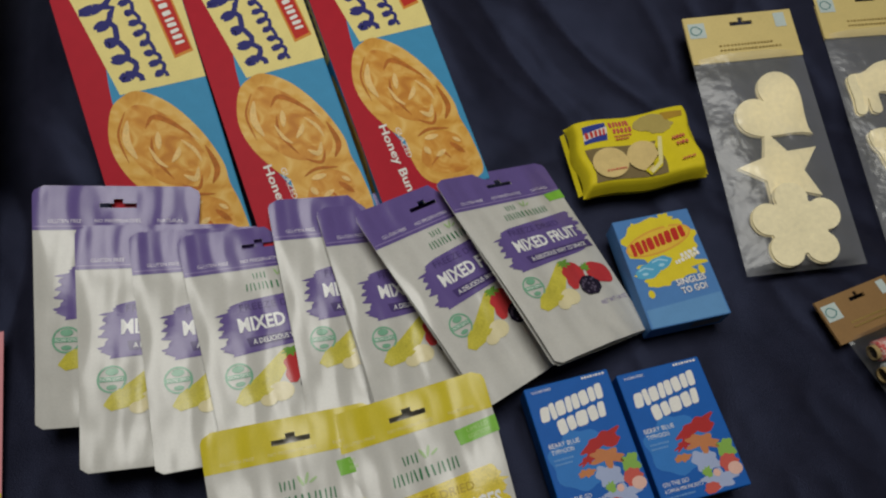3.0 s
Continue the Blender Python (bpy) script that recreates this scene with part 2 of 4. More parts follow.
def placed(x, y, z, turn=0.0, pitch=0.0, roll=0.0):
    """A pose on the cloth: turn counter-clockwise; pitch lifts the far end; roll lifts the left edge."""
    return pose(x, y, z, 0, 0, turn) @ pose(0, 0, 0, pitch, roll, 0)


# ---- the large structure ----
def sstep(a, b, x):
    t = min(max((x - a) / (b - a), 0), 1)
    return t * t * (3 - 2 * t)


def ground(x, y):
    """The height of the cloth, which climbs at the far side, most of all under the snack boxes."""
    y0 = 0.52 + 0.11 * sstep(0.1, 0.3, x)
    d = max(0.0, y - y0)
    low, high = min(0.2 * d, 0.05 + 0.03 * d) * sstep(-0.42, -0.28, x), min(0.34 * d, 0.085 + 0.03 * d)
    k = sstep(-0.34, -0.26, x) * (1 - sstep(0.08, 0.20, x))
    return (low + (high - low) * k) * sstep(0, 0.06, d)


def cloth_fn(s, t):
    y = -0.75 + 2.3 * t
    x = -1.15 + (1.945 + 0.006 * math.sin(9 * y) + 0.003 * math.sin(31 * y)) * s
    z = ground(x, y) - 0.0015
    n = noise.noise(Vector((x * 3.1, y * 3.1, 0)))
    fold = noise.noise(Vector((x * 9 + 2 * n, y * 4, 1.7)))
    fine = noise.noise(Vector((x * 22, y * 17 + 3 * n, 5.2)))
    c = x * 0.82 + y * 0.57
    e = y * 0.82 - x * 0.57
    crease = max(0.0, 1 - 3.0 * abs(noise.noise(Vector((c * 7 + 1.5 * n, e * 2.2, 9.3))))) ** 2
    pucker = max(0.0, 1 - 3.5 * abs(noise.noise(Vector((c * 15 + n, e * 6 + 2 * n, 3.1))))) ** 2
    return Vector((x, y, z + 0.0065 * (fold - 0.8) + 0.0018 * (fine - 0.8) - 0.0075 * crease - 0.0025 * pucker))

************

### REQUIREMENTS
Within the listing above, the range opens at the line with "Continue the Blender" and closes at the line with "return t * t * (3 - 2 * t)". Reproduce exactly the lines of that range, including both ends.

### FULL ANSWER
Continue the Blender Python (bpy) script that recreates this scene with part 2 of 4. More parts follow.
def placed(x, y, z, turn=0.0, pitch=0.0, roll=0.0):
    """A pose on the cloth: turn counter-clockwise; pitch lifts the far end; roll lifts the left edge."""
    return pose(x, y, z, 0, 0, turn) @ pose(0, 0, 0, pitch, roll, 0)


# ---- the large structure ----
def sstep(a, b, x):
    t = min(max((x - a) / (b - a), 0), 1)
    return t * t * (3 - 2 * t)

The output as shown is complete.